What to Verify Before You Rely on This
- Current registration and licensing requirements in each jurisdiction where you operate or have users. MiCA in the EU, state money transmitter licenses in the US, and FCA registration in the UK impose different timelines and capital thresholds.
- The specific KYC and AML standards applied by your banking partners. Correspondent banks often impose stricter requirements than local regulators.
- Smart contract audit status and bug bounty coverage if you use onchain components. Check the auditor’s reputation and whether the audit covered the deployed bytecode or only the source.
- Insurance fund adequacy and coverage terms for custodial risk. Policies often exclude losses from insider collusion or gradual leakage.

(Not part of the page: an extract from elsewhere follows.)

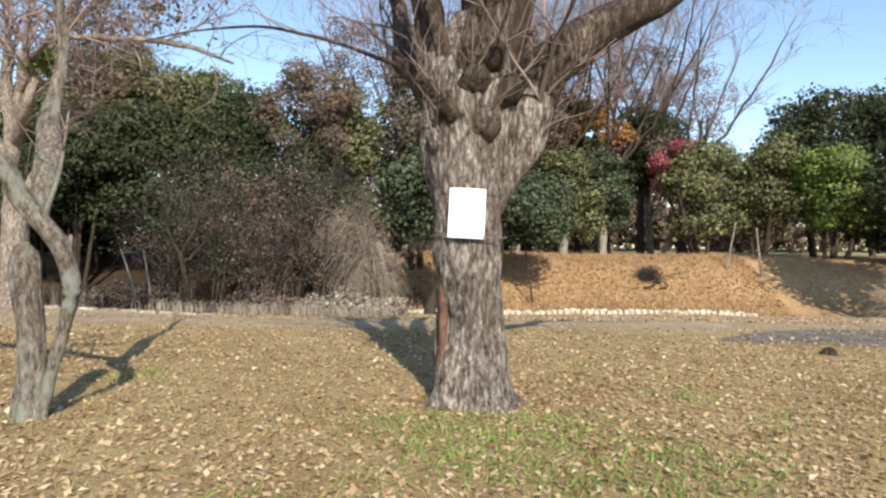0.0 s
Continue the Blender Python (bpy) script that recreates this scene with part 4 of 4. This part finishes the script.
branching_tree((-10.2, 27.0, gz(-10.2, 27.0)), "small dark crooked tree leaning in the hollow", [
    (0, 0, -0.1, 0.16), (-0.05, 0, 0.7, 0.13), (-0.25, 0, 1.7, 0.11), (-0.4, 0, 2.4, 0.09)],
    [[(-0.38, 0, 2.3, 0.08), (-0.9, 0, 3.3, 0.06), (-1.1, 0.1, 4.6, 0.03)], [(-0.38, 0, 2.3, 0.08), (0.1, 0, 3.2, 0.06), (0.6, 0, 4.4, 0.03)], [(-0.3, 0, 1.9, 0.05), (0.4, 0, 2.6, 0.04), (0.9, 0, 3.3, 0.02)]],
    M_BARK_DARK, M_THICKET, 90, count=7, length=0.9, depth=1, ridge=0.006, sides=14, step=0.12, floor=0.008)
for i, (x, y, dx) in enumerate(((-11.9, 26.6, -0.9), (-11.5, 26.7, -0.45))):
    z = gz(x, y)
    p = thing("leaning_pole", (x, y, z), "pale dead stem leaning in the hollow", "dead branch")
    part("stem", limb_mesh("stem", [(0, 0, -0.1, 0.045), (dx * 0.5, 0, 1.3, 0.04), (dx, 0, 2.6, 0.025)], M_BARK_PALE, 8, 0.15, 0.12, 0.004, i)[0], p)


def bush(x, y, label, lumps, mat, count, size, seed, stem_mat=M_BARK_DARK, name="bush", category="bush", stems=9, flat=0.2):
    rng = np.random.default_rng(seed)
    z = gz(x, y)
    t = thing(name, (x, y, z), label, category)
    V, F = leaf_cloud(rng, lumps, count, size, flat, 0.6)
    low = V[:, 2] < 0.02
    V[low, 2] = 0.02 + rng.random(low.sum()) * 0.1
    part("leaves", mesh_of("leaves", V, F, mat, False), t, "", "stuff")
    for i in range(stems):
        l = lumps[i % len(lumps)]
        bx, by = l[0] * 0.6 + rng.normal() * 0.12, l[1] * 0.6 + rng.normal() * 0.1
        pts = [(bx, by, gz(x + bx, y + by) - z - 0.04, 0.02), (bx + rng.normal() * 0.1, by, l[2] * 0.5, 0.016), (l[0] + rng.normal() * l[3] * 0.5, l[1] + rng.normal() * l[4] * 0.5, l[2] + l[5] * 0.5, 0.008)]
        part("stem", limb_mesh("stem", pts, stem_mat, 6, 0.15, 0.1, 0.002, i)[0], t)
    return t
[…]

- Hot wallet signing infrastructure and multisig quorum rules. Confirm that signers are geographically distributed and that no single individual can authorize withdrawals.
- Fee oracle responsiveness during network congestion. Test whether your fee estimator degrades gracefully or produces runaway costs when gas prices spike.
- Compliance alert queue SLA and staffing during peak volume. A backlog of unreviewed alerts creates regulatory exposure and user friction.
- Chain finality guarantees for each supported asset. Assets with low hashrate or delegated proof of stake may experience deeper reorgs than Bitcoin or Ethereum.
Next Steps
- Map your intended user base to jurisdictions and enumerate the regulatory triggers (fiat gateway, margin trading, staking rewards). This defines your minimum compliance scope.
- Choose a custody model and document the liability allocation for each failure scenario (key compromise, contract exploit, oracle manipulation, insider theft).
- Implement reconciliation tooling that compares user liabilities to reserves on a scheduled cadence (daily at minimum) and alerts on discrepancies exceeding a tolerance threshold (typically 0.1% of total reserves).